Protesters demanding policing reforms are understandably focused on increasing accountability and slashing police budgets at the state and local levels.
But the call to "defund the police" should not ignore the large and growing presence (and expense) of federal law enforcement in recent decades—and would-be reformers should be careful not to hand-over more power to federal agencies that will be more difficult to hold accountable than local departments.
Federal police spending has skyrocketed since the 1980s, notes Chris Edwards, director of tax policy studies for the Cato Institute, a libertarian think tank. The federal government's police budget includes includes grants for local and state police departments, though that is a small portion of overall spending. The vast majority funds traditional federal law enforcement offices like the FBI and Drug Enforcement Agency, as well as the Secret Service, Customs and Border Patrol (CBP), and the Bureau of Alcohol, Tobacco, and Firearms.
According to data from the U.S. Bureau of Economic Analysis, which tracks spending on all government programs, federal police spending averaged about 0.05 percent of gross domestic product (GDP) during the 1980s, and climbed to about 0.1 percent of GDP on average during the 1990s. Over the past decade, however, federal spending on police has averaged 0.26 percent of GDP.
It's true that state and local governments spend a larger portion of their budgets on policing. It was a member of the Minneapolis Police Department who brutally killed George Floyd last month, and it was local and state police who were responsible for many—but not all—of the subsequent displays of police brutality aimed at protesters.

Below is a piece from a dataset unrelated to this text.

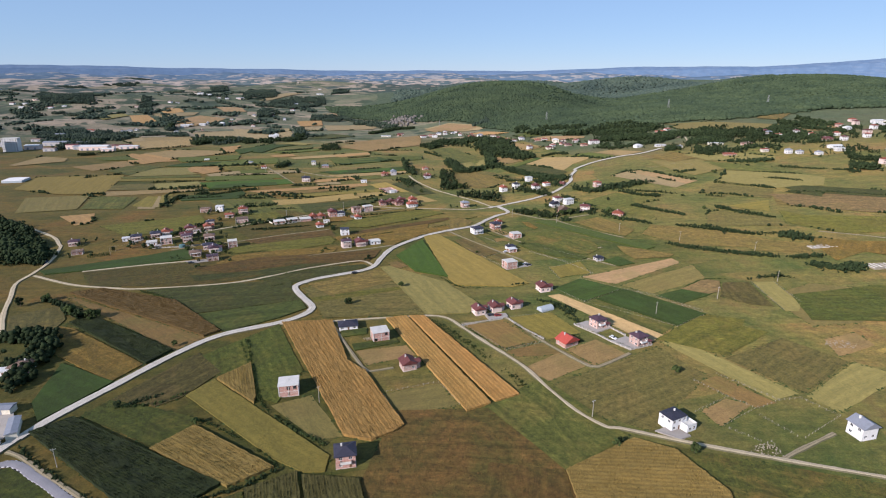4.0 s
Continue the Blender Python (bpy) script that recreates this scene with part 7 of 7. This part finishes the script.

It makes sense that local policing is more in the spotlight at the moment.
But that doesn't mean federal police forces should be exempt from reforms. Indeed, their growth in recent decades suggests they could be due for some budget-trimming too.
Unfortunately, the opposite seems to be happening. The Justice in Policing Act, which was introduced by House Democrats this week, would expand the role of the federal government in doing police work—and would hike federal police spending by $900 million.
Worse, perhaps, is the fact that the bill's most high-profile police accountability measure—ending the legal regime of "qualified immunity" that protects officers from being held civilly liable for damage or injuries they cause while on the job—applies only to local law enforcement and not to federal officers that are part of the FBI or CPB, for example.
An expanded, unaccountable role for federal law enforcement is hardly the appropriate response to problems with state and local police forces. As Derek Cohen, the policy director for Right On Crime, a conservative police reform advocacy group based in Texas, explained on Twitter, federal intervention in local policing issues should be a last resort. And a top-down approach is unlikely to encourage reforms.
On the contrary, if we want PDs to be more accountable to the communities they serve, we need to keep the feds from playing the role of the other parent after city council tells the department "no," whether under 1033 or the hundreds of millions of grant dollars sent their way /7
— Derek Cohen (@CohenAtTPPF) June 9, 2020
To put it another way, if you think forcing a citywide police department to change its ways is tough, wait until you're dealing with the federal government.
Slowing the growth of spending on federal police and shrinking the mandate given to federal law enforcement is, in many ways, a separate project from the one currently underway in cities across the country. But if Congress wants to get involved in fixing what's wrong with America's police departments, it should not turn a blind eye to federal law enforcement budgets that are directly under its control.